REQUIREMENTS
The records below hold a stretch from the line with "finishes the script." through the line with "blue-grey line of"; return exactly those lines, ends included, and nothing more.

SOURCE DATA
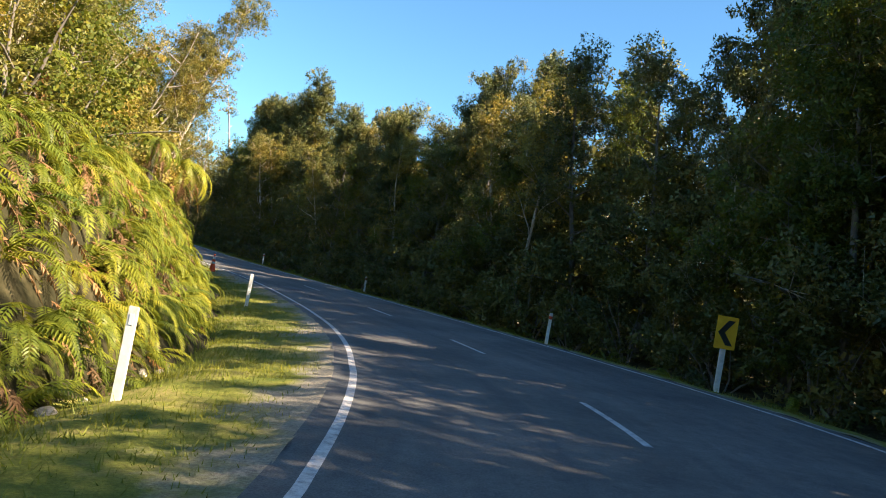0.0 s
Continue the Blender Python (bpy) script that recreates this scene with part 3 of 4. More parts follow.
==
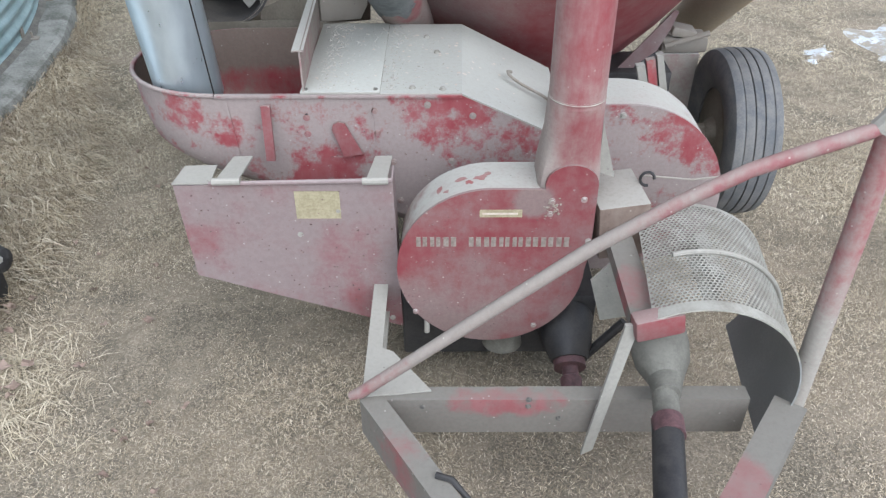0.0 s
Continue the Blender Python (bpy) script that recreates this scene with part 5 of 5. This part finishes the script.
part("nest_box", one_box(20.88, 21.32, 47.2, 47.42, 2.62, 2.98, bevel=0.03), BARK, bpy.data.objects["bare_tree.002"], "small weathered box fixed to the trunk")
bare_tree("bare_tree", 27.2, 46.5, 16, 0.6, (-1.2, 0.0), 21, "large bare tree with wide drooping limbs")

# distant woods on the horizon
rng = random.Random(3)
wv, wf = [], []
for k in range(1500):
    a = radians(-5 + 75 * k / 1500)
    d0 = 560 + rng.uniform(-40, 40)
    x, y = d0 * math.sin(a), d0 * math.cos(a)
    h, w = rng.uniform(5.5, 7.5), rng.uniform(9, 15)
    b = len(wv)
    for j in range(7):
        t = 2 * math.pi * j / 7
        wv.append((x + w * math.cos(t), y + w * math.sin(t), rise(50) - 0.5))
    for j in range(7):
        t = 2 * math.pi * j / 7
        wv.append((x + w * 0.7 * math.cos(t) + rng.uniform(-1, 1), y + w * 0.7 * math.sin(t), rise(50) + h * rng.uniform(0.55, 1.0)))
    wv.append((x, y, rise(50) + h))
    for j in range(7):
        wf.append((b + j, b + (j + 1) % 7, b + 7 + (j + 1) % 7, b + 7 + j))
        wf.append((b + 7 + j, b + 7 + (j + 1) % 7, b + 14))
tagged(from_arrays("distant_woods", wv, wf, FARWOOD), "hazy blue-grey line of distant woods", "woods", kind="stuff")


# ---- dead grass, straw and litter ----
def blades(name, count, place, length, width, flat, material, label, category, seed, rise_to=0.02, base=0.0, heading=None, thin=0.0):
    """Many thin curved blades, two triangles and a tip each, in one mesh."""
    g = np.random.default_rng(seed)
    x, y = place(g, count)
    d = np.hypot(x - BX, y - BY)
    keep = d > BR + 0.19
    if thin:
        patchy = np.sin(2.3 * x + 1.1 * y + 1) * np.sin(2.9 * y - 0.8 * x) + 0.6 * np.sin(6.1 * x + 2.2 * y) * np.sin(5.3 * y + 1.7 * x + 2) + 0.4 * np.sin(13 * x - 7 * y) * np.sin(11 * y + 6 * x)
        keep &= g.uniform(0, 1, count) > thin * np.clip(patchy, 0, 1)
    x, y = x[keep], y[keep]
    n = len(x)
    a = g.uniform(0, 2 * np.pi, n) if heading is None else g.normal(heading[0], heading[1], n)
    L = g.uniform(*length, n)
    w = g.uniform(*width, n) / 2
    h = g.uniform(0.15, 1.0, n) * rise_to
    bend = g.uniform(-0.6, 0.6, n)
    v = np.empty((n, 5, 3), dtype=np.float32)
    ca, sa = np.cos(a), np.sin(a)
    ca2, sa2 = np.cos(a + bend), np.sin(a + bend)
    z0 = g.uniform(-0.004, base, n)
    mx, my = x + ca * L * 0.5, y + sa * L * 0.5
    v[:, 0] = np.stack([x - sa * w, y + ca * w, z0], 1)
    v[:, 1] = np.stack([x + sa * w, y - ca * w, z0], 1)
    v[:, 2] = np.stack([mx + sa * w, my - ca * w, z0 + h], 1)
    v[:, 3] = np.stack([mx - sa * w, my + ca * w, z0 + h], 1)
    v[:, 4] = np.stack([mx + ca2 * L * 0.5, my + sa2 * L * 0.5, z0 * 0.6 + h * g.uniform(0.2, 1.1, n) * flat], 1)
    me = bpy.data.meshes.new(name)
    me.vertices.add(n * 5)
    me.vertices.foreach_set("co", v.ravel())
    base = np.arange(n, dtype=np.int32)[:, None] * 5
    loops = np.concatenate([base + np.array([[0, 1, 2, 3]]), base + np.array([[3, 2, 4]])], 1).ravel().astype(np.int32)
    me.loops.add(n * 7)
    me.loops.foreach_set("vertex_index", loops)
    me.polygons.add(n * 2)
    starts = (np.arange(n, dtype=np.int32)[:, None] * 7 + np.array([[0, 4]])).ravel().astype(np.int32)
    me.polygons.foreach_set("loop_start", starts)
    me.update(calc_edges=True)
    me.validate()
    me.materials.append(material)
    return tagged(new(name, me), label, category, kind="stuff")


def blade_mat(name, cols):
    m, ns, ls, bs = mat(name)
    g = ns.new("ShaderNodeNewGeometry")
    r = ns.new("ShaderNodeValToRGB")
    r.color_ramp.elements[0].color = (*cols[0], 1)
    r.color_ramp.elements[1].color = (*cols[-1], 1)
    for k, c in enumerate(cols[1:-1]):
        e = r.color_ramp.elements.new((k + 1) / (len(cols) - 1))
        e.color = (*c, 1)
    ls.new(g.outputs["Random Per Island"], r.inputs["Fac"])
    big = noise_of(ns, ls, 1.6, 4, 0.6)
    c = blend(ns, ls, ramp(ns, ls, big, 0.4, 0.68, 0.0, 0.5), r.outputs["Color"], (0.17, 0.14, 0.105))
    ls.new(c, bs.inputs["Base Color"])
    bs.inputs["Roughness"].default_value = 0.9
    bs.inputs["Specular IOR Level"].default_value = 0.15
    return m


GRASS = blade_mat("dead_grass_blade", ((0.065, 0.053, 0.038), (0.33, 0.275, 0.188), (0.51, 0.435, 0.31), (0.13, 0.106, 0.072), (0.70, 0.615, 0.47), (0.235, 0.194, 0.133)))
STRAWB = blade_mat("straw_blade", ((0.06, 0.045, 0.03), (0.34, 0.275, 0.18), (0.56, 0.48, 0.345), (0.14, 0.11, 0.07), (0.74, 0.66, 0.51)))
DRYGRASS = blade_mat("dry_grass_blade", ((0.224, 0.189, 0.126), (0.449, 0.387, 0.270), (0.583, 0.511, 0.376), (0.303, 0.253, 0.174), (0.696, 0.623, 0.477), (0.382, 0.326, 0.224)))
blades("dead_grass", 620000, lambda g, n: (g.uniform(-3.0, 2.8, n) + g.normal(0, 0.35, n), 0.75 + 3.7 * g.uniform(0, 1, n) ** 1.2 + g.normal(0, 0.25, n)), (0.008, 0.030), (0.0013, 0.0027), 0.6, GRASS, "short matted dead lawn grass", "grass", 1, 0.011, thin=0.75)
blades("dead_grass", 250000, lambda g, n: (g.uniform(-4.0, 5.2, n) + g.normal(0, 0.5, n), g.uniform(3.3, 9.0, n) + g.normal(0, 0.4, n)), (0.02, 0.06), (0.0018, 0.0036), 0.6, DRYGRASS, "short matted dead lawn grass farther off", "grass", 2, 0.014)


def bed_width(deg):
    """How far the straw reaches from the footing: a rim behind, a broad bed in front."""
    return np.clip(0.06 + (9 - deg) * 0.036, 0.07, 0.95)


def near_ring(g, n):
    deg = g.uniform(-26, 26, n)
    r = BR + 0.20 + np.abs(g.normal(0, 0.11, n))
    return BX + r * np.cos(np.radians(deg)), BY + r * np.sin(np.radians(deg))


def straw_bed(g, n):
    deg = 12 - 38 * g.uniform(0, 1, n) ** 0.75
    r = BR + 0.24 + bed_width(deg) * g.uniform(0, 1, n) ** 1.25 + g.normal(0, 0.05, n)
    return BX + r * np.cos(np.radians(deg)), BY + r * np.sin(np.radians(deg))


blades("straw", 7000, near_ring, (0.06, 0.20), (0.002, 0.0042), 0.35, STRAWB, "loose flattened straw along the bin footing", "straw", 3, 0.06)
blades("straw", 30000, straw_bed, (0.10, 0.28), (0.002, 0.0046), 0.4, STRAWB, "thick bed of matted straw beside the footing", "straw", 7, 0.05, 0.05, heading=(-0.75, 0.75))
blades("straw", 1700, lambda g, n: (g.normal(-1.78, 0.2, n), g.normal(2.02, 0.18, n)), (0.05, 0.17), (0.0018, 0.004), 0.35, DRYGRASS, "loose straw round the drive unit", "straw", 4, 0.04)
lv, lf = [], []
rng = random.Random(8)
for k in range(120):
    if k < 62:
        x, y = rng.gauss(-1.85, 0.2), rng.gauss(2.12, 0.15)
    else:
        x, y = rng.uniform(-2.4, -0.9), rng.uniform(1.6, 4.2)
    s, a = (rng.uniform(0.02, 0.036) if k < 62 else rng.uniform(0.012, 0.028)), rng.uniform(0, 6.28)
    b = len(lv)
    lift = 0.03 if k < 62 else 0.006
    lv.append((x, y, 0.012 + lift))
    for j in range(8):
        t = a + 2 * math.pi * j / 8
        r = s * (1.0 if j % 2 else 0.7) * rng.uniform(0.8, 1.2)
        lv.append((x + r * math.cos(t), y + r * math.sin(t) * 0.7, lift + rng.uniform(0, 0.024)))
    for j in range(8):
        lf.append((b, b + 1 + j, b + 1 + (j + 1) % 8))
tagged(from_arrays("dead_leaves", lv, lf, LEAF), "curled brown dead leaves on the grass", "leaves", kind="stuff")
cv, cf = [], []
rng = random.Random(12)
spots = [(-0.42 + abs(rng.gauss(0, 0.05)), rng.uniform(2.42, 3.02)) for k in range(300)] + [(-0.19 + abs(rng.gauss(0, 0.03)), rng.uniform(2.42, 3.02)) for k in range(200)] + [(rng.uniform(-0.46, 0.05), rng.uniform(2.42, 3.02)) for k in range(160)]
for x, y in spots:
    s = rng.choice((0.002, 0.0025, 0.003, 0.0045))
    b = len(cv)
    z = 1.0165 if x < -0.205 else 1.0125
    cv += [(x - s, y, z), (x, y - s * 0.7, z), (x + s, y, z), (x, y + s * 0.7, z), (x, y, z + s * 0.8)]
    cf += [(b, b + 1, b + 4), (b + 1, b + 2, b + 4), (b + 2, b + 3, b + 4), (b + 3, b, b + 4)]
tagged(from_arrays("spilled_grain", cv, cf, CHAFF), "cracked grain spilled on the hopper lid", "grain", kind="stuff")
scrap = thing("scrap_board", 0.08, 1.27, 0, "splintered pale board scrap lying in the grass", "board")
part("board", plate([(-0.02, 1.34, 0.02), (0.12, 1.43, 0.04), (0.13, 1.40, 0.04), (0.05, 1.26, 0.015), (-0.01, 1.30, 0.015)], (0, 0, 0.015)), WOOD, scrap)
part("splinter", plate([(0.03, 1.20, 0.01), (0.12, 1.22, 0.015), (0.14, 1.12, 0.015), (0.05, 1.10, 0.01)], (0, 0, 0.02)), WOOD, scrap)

RESULT OF THIS EXERCISE
Continue the Blender Python (bpy) script that recreates this scene with part 5 of 5. This part finishes the script.
part("nest_box", one_box(20.88, 21.32, 47.2, 47.42, 2.62, 2.98, bevel=0.03), BARK, bpy.data.objects["bare_tree.002"], "small weathered box fixed to the trunk")
bare_tree("bare_tree", 27.2, 46.5, 16, 0.6, (-1.2, 0.0), 21, "large bare tree with wide drooping limbs")

# distant woods on the horizon
rng = random.Random(3)
wv, wf = [], []
for k in range(1500):
    a = radians(-5 + 75 * k / 1500)
    d0 = 560 + rng.uniform(-40, 40)
    x, y = d0 * math.sin(a), d0 * math.cos(a)
    h, w = rng.uniform(5.5, 7.5), rng.uniform(9, 15)
    b = len(wv)
    for j in range(7):
        t = 2 * math.pi * j / 7
        wv.append((x + w * math.cos(t), y + w * math.sin(t), rise(50) - 0.5))
    for j in range(7):
        t = 2 * math.pi * j / 7
        wv.append((x + w * 0.7 * math.cos(t) + rng.uniform(-1, 1), y + w * 0.7 * math.sin(t), rise(50) + h * rng.uniform(0.55, 1.0)))
    wv.append((x, y, rise(50) + h))
    for j in range(7):
        wf.append((b + j, b + (j + 1) % 7, b + 7 + (j + 1) % 7, b + 7 + j))
        wf.append((b + 7 + j, b + 7 + (j + 1) % 7, b + 14))
tagged(from_arrays("distant_woods", wv, wf, FARWOOD), "hazy blue-grey line of distant woods", "woods", kind="stuff")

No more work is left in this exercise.